Soutien à la production au Sud-Kivu

A Kalehe aussi, les petits paysans sont confrontés à des problèmes considérables. Avec le soutien de l’EPER et d’un autre partenaire, Action pour le Développement des Milieux Ruraux, 2000 personnes à faibles revenus se sont organisées en coopératives.

Heri Julienne, agricultrice, est mère de trois enfants. Elle a suivi un cours programmé par l’EPER sur la culture des choux. Elle a ainsi appris à préparer la terre, à faire les semis et à prendre soin des cultures. Elle est membre de l’association villageoise AVEC, une structure locale d’épargne et de crédit. Elle est également affiliée à la coopérative agricole «COAPAKA».

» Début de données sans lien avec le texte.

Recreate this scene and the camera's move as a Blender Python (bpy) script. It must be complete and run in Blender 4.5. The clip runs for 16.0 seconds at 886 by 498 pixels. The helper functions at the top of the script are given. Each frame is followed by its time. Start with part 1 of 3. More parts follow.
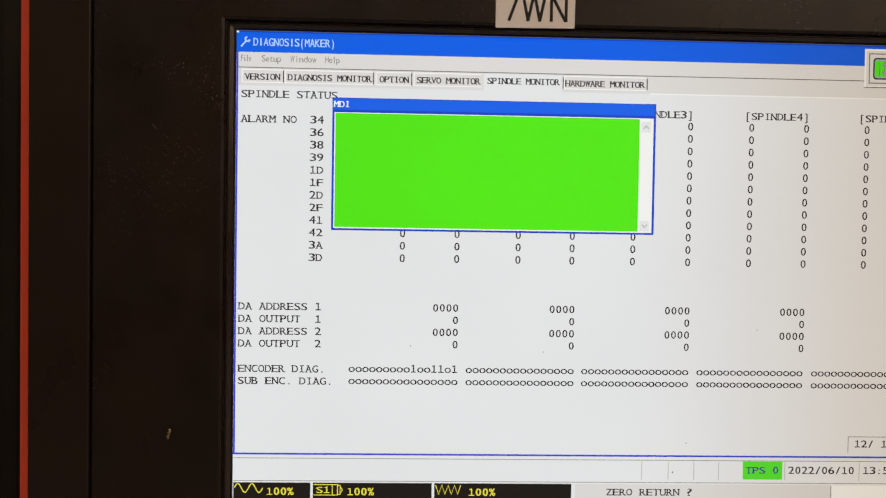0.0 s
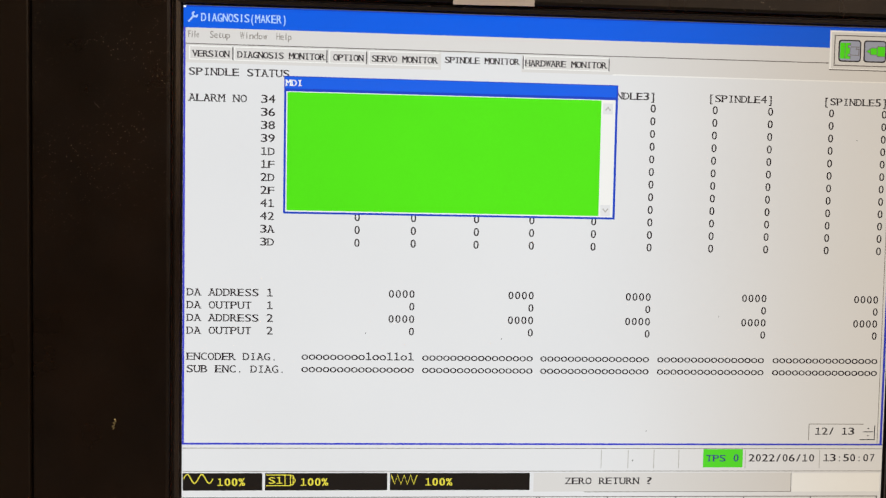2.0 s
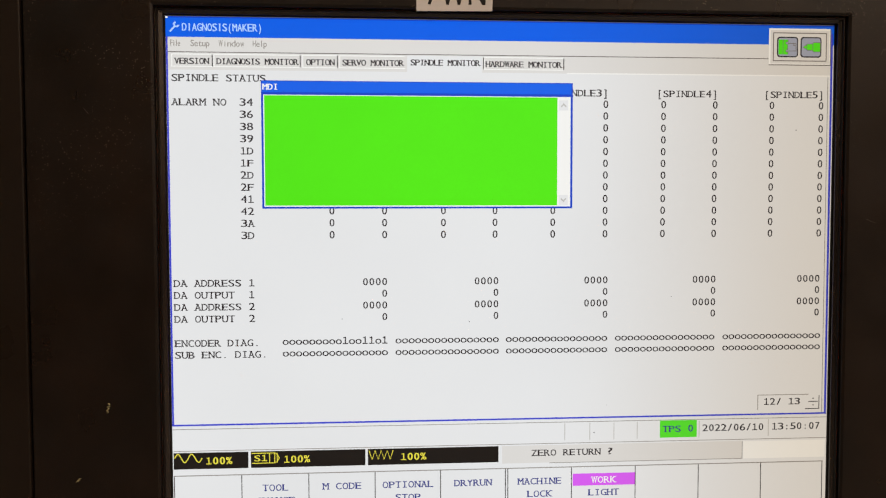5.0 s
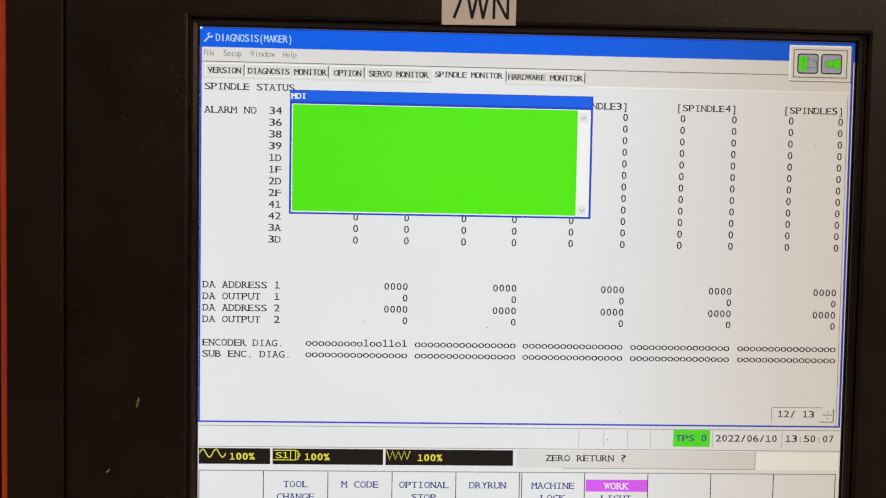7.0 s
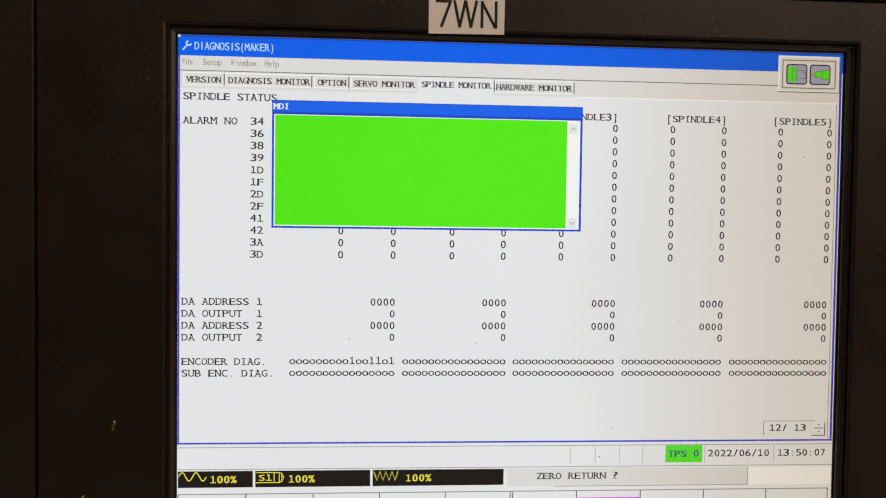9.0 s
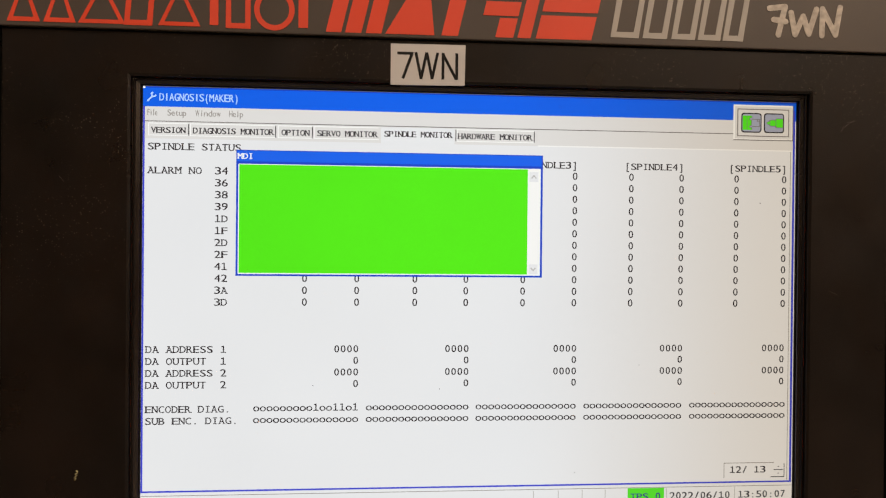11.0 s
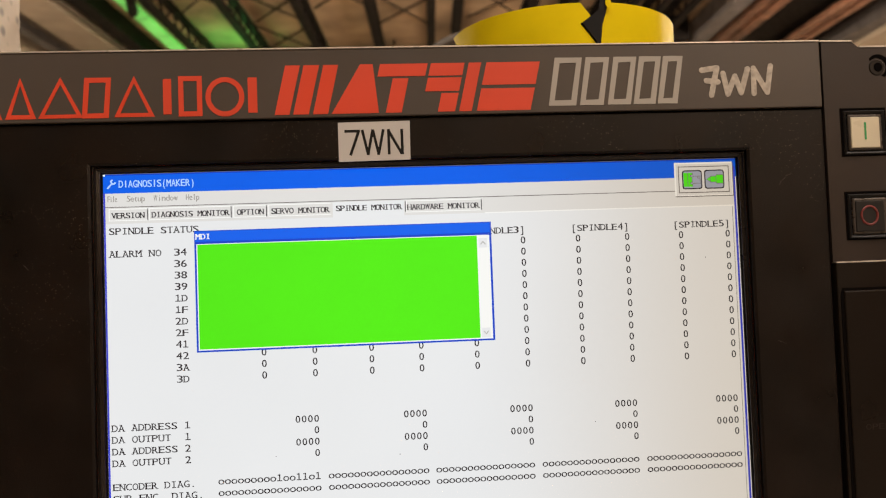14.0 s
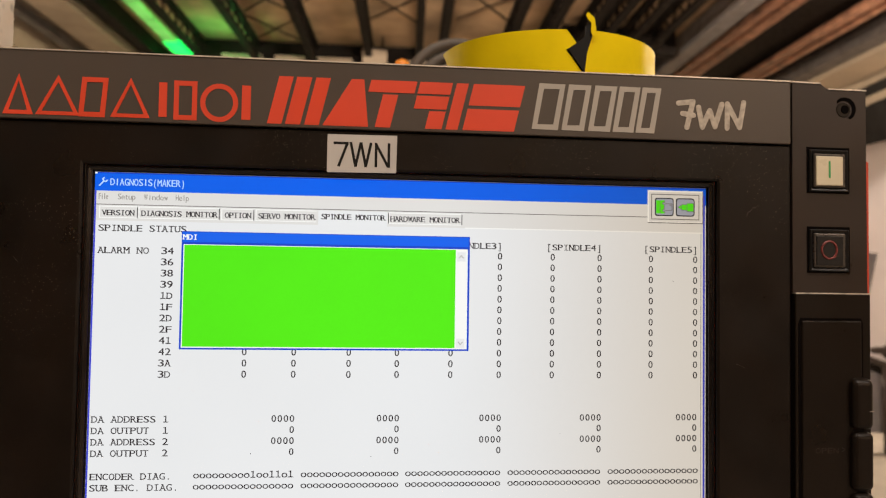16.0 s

« Les cours de formation à VIFEDE m’ont aidée à faire pousser mes propres choux. Avec l’argent que je gagne, complété grâce à l’association de crédit du village, j’ai pu ouvrir un petit magasin. Mon mari n’a pas de travail. Gagner de l’argent me permet de nourrir mes enfants, de les vêtir et de leur payer l’école. »

Heri Julienne

Grâce à l'EPER et à ses organisations partenaires, 1649 petits producteurs du Nord et du Sud-Kivu ont été soutenus l'année dernière. Grâce à la formation continue, ils ont pu améliorer leur production et donc leurs revenus. 790 personnes (dont 358 femmes) ont eu accès à une parcelle de terre qu'elles ont pu cultiver et ainsi gagner leur vie.